In the midst of a pandemic, the Union government has bypassed its constitutional obligations. Suspension of MPLAD scheme funds is an affront to the directive principles of State policy.

In the Constituent Assembly Debates, Dr. Ambedkar has underscored that one of the main objectives of the Directive Principles of State Policy is to achieve economic democracy. The present decision by the elected representatives has undermined and betrayed that trust.

Neither the council of ministers nor the Union executive can usurp the powers provided to the House of the People by the Constitution of India. As observed in May's Parliamentary Practice:

"The appropriation by the House of Commons of the individual sums granted as supply to the specific services for which they are voted in the estimates is secured annually by legislation in the form of the appropriation Act.
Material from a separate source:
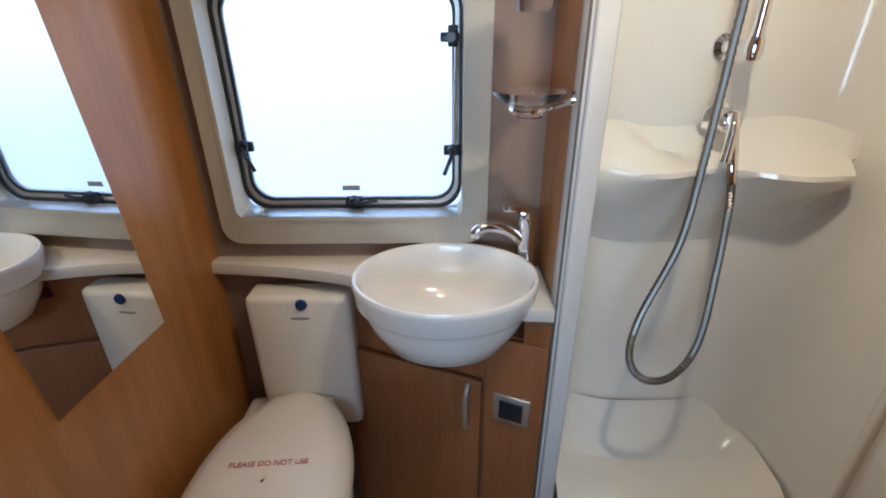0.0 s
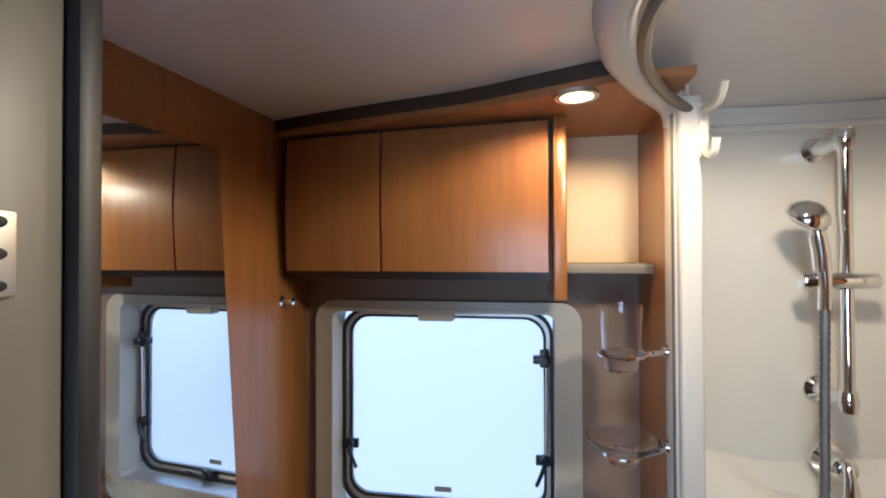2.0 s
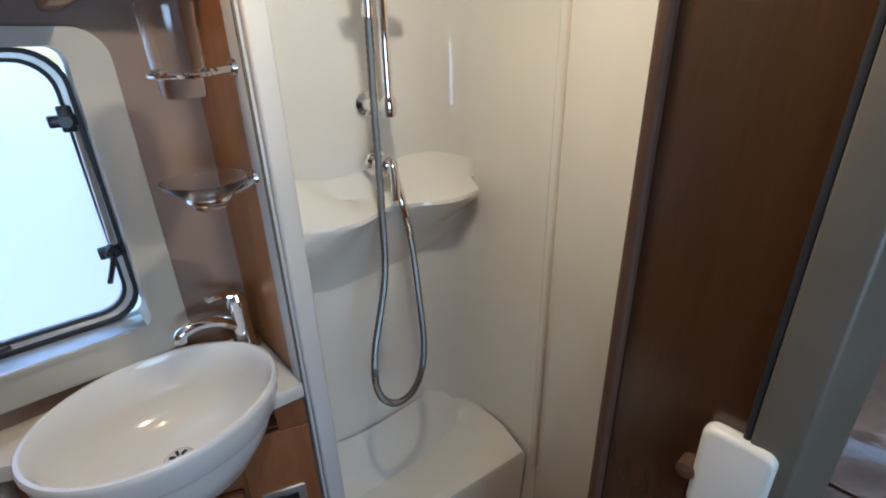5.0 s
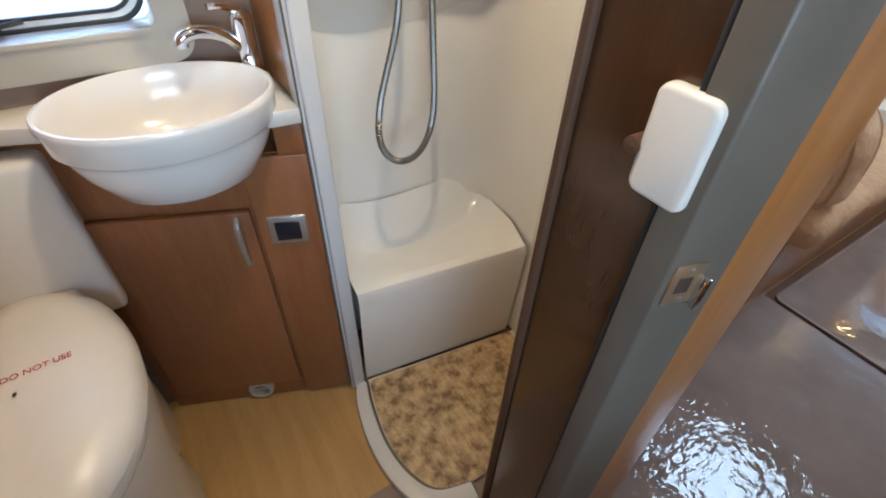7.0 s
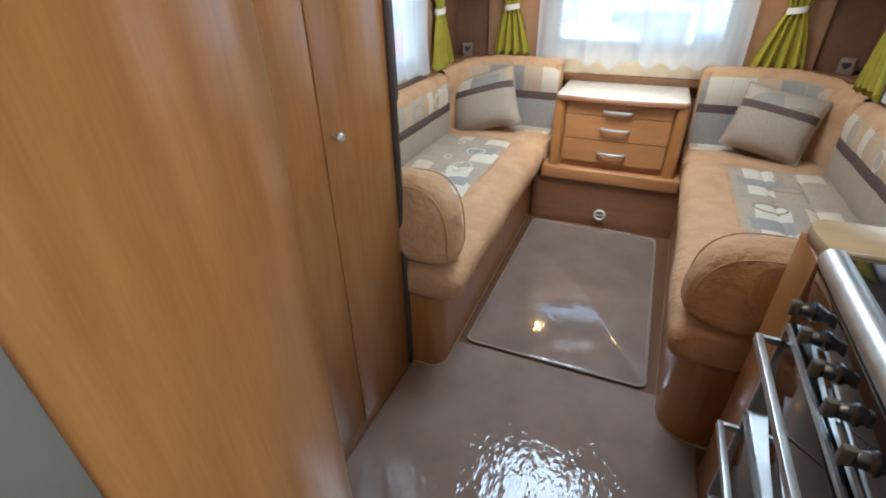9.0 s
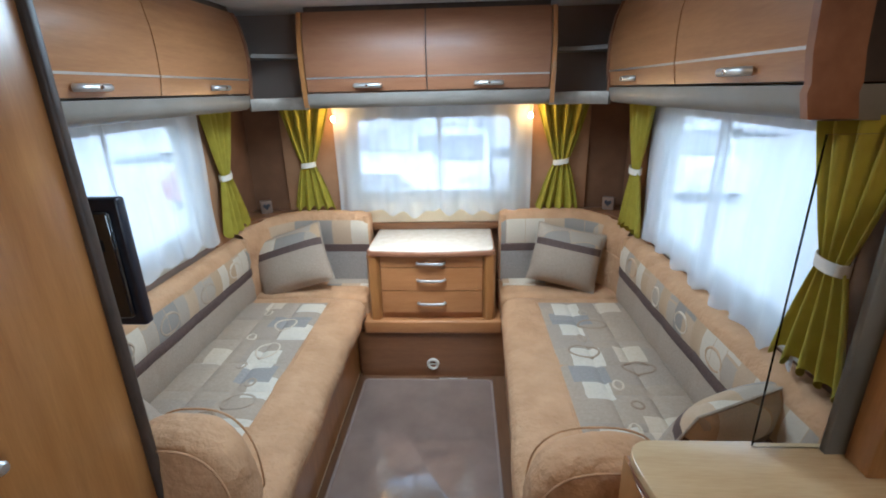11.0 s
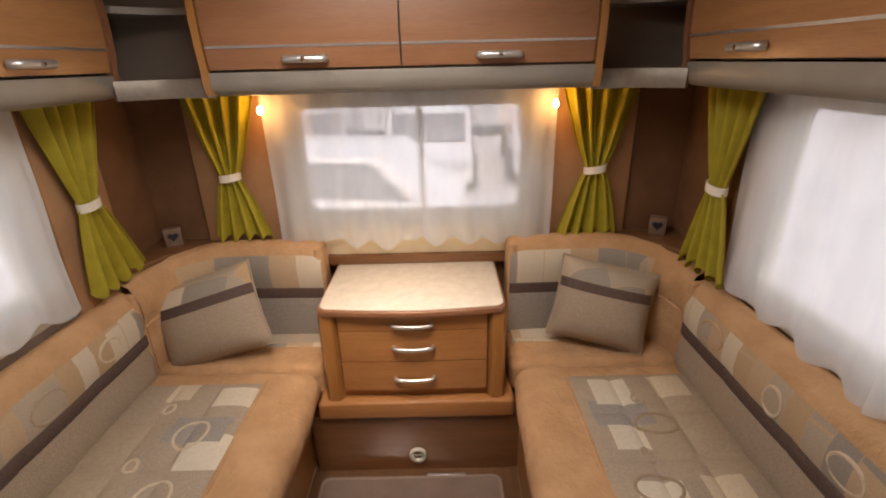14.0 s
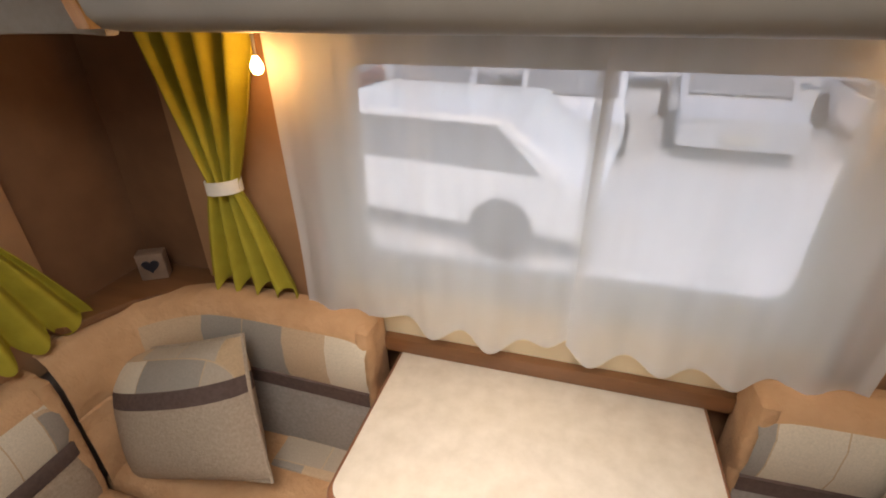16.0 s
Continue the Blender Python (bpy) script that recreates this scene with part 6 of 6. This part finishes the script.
def parked_car(x, y, turn, paint, label):
    t = thing("parked_car", (0, 0, 0), label, "car", "parked cars")
    body = [(-2.1, -0.45), (2.1, -0.45), (2.15, 0.0), (1.3, 0.15), (0.7, 0.65), (-1.3, 0.65), (-1.9, 0.15), (-2.15, 0.05)]
    part("body", prism(body, -0.85, 0.85, 0.1, 3, axis="y"), paint, t)
    glass = [(1.15, 0.17), (0.65, 0.58), (-1.2, 0.58), (-1.65, 0.17)]
    part("windscreen", prism([(1.27, 0.19), (0.75, 0.625), (0.77, 0.65), (1.30, 0.205)], -0.72, 0.72, axis="y"), VANGLASS, t)
    for sy in (-0.45, 0.45):
        part("headlight", box((2.05, sy - 0.16, -0.12), (2.14, sy + 0.16, 0.0), 0.02), PLASTIC, t)
    part("number_plate", box((2.10, -0.26, -0.36), (2.165, 0.26, -0.25), 0.01), PALE, t)
    for sy in (-0.856, 0.85):
        part("side_window", prism(glass, sy, sy + 0.006, axis="y"), VANGLASS, t)
        for sx in (-1.3, 1.3):
            part("wheel", revolve([(0.0, -0.1), (0.28, -0.1), (0.31, -0.05), (0.31, 0.05), (0.28, 0.1), (0.0, 0.1)], (sx, sy, -0.40), 18, "y"), RUBBER, t)
    t.matrix_basis = pose(x, y, 0, 0, 0, turn)


RED_PAINT = mottled("dull_red_paint", (0.35, 0.10, 0.09), (0.42, 0.13, 0.11), 2, 0.3)
SILVER_PAINT = mottled("silver_paint", (0.55, 0.56, 0.58), (0.62, 0.63, 0.65), 2, 0.25, 0.2)
for k, (x, y, turn) in enumerate(((-5.4, 12.6, -84), (-2.7, 12.9, -88), (-0.1, 12.5, -92), (2.5, 13.0, -95), (5.2, 12.7, -99))):
    if k == 0:
        parked_car(x, y, turn, RED_PAINT, "dull red car parked nose-on in front")
    else:
        parked_car(x, y, turn, SILVER_PAINT if k % 2 else VANWHITE, "silver car parked nose-on in front" if k % 2 else "white car parked nose-on in front")
parked_car(-1.75, 8.3, 172, VANWHITE, "white car parked side-on before the window")
parked_car(9.0, 5.8, 85, SILVER_PAINT, "silver car parked alongside")
parked_car(-7.5, 3.4, 95, SILVER_PAINT, "silver car parked alongside")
Three important precepts of financial practice are implied in the appropriation of expenditure:

(1) A sum appropriated to a particular service cannot be spent on another service.

(2) The sum appropriated is a maximum sum.

(3) It is a sum available only to defray costs which have arisen during the year in respect of which it has been appropriated by the relevant Act."

The Union government could not have suspended the MPLAD scheme funds and placed those funds at the disposal of Ministry of Finance without following the constitutional provisions. Extraordinary situations may require extraordinary arrangements. But that does not enable the Union government to override the constitutional accountability. Common sense and conscience both demand that the decision needs to be reconsidered in toto. Every problem is an opportunity in disguise. But the real question is whether the opportunity is availed for constructive nation building or to weaken the constitutional edifice !!